Typical lifecycle costs include:

  • Repainting or recoating every 5–8 years (varies by exposure and products used)

  • Minor seal or ironmongery adjustments

  • Occasional local repairs to end grain or sill edges


Compared to uPVC, which is “lower maintenance,” timber requires periodic attention—but it also allows repair rather than full replacement. A failed timber section can often be spliced, not scrapped.

That changes long-term cost structure significantly.


Checked paint | Wood.ED Joinery


Are cheaper timber windows worth it?

There’s a clear threshold where lower-cost timber systems start to create problems:

  • Softer timber species in exposed coastal environments

  • Poor joint design (especially mechanical fasteners instead of proper joinery)

  • Inconsistent moisture control during manufacture

  • Thin or low-spec coatings that break down quickly


The issue isn’t just durability. It’s movement. Cheaper units tend to move more, which leads to seal failure, sticking sashes, and paint breakdown within a shorter cycle.

You don’t always see the cost difference upfront. You see it in year 3–5 performance.




FAQ

Why are bespoke timber windows more expensive than uPVC?Because each unit is individually manufactured, measured, and fitted to a specific opening rather than produced in standard sizes.


Can I reduce cost by using softwood instead of hardwood or Accoya?Yes, but only in lower-exposure areas. In coastal or high-rainfall zones, cheaper timber often increases long-term maintenance costs.


Does installation affect the price as much as the window itself?In older properties, yes.
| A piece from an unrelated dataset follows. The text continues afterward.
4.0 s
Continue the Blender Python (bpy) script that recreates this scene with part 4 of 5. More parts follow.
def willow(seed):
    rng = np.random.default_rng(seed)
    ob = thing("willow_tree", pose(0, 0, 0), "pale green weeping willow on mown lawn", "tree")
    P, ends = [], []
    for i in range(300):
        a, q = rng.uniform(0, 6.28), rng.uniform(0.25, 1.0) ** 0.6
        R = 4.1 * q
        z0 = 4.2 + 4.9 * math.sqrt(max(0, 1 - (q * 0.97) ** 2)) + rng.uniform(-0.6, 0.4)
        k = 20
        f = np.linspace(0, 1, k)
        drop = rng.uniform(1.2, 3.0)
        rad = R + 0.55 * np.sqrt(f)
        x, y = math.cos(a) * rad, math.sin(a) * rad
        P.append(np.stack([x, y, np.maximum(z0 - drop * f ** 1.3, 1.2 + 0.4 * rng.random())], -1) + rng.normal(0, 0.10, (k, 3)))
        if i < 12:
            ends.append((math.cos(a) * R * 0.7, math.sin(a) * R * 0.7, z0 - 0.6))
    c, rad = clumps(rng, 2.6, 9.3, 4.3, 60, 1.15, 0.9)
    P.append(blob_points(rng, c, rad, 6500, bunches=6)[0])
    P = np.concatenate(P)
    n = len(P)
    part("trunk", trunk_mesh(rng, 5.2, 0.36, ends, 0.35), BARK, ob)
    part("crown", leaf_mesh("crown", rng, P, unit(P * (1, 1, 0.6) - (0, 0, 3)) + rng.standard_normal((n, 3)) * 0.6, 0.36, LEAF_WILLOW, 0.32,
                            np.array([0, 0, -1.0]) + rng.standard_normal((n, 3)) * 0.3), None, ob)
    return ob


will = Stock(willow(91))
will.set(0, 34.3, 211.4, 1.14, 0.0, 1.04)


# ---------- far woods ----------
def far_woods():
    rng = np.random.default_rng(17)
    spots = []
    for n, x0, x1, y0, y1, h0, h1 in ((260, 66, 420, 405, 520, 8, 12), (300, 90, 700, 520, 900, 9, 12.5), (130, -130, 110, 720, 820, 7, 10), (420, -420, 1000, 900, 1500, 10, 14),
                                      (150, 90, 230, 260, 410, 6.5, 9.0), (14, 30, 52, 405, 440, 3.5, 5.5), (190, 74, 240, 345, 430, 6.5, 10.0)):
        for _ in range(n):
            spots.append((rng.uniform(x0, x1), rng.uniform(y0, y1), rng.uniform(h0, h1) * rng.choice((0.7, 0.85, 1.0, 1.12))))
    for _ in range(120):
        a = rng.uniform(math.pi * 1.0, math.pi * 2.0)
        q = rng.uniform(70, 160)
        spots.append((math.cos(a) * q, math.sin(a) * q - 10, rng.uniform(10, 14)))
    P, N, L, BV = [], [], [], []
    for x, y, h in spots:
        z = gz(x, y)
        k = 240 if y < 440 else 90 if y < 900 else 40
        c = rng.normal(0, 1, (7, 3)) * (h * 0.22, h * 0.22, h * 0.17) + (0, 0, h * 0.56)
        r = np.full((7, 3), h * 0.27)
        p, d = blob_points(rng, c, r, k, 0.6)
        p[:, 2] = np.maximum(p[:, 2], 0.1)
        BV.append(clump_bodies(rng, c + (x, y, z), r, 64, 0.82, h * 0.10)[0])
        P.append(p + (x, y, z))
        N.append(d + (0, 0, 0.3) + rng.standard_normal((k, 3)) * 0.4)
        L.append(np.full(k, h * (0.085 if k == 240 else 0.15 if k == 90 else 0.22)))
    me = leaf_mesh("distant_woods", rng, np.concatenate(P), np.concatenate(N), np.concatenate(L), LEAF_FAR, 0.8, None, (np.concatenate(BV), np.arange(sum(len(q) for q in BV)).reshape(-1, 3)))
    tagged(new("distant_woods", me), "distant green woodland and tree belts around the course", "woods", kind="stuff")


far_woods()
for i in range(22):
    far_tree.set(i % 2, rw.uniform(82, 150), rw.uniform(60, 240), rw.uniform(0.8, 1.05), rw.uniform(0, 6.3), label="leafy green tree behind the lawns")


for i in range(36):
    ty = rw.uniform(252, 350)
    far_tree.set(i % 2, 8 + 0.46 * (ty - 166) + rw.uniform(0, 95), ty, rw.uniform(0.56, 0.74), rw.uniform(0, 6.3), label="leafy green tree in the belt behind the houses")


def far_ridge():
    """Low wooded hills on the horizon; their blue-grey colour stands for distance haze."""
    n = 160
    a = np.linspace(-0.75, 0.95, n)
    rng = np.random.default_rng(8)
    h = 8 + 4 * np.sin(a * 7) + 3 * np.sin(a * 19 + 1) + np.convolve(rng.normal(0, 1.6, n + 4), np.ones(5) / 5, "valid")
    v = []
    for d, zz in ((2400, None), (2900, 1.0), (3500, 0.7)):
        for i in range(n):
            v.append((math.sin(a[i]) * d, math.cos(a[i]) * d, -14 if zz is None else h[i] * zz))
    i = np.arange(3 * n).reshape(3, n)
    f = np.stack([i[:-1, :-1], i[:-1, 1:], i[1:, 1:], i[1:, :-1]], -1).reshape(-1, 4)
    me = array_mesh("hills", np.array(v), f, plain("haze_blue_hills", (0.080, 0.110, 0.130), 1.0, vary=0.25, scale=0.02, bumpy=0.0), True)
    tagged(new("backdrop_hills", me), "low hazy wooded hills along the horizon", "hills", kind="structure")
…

Site conditions often determine labour time more than manufacturing does.


Are listed building timber windows always more expensive?Usually, yes. Not because of regulation alone, but because design constraints reduce standardisation and increase bespoke detailing.


How Much

How Much timber window cost doesn’t sit neatly in a catalogue. It shifts with the building, the exposure, and how much correction is needed before the window can even do its job. The numbers matter, but they only make sense once you understand what they’re built on.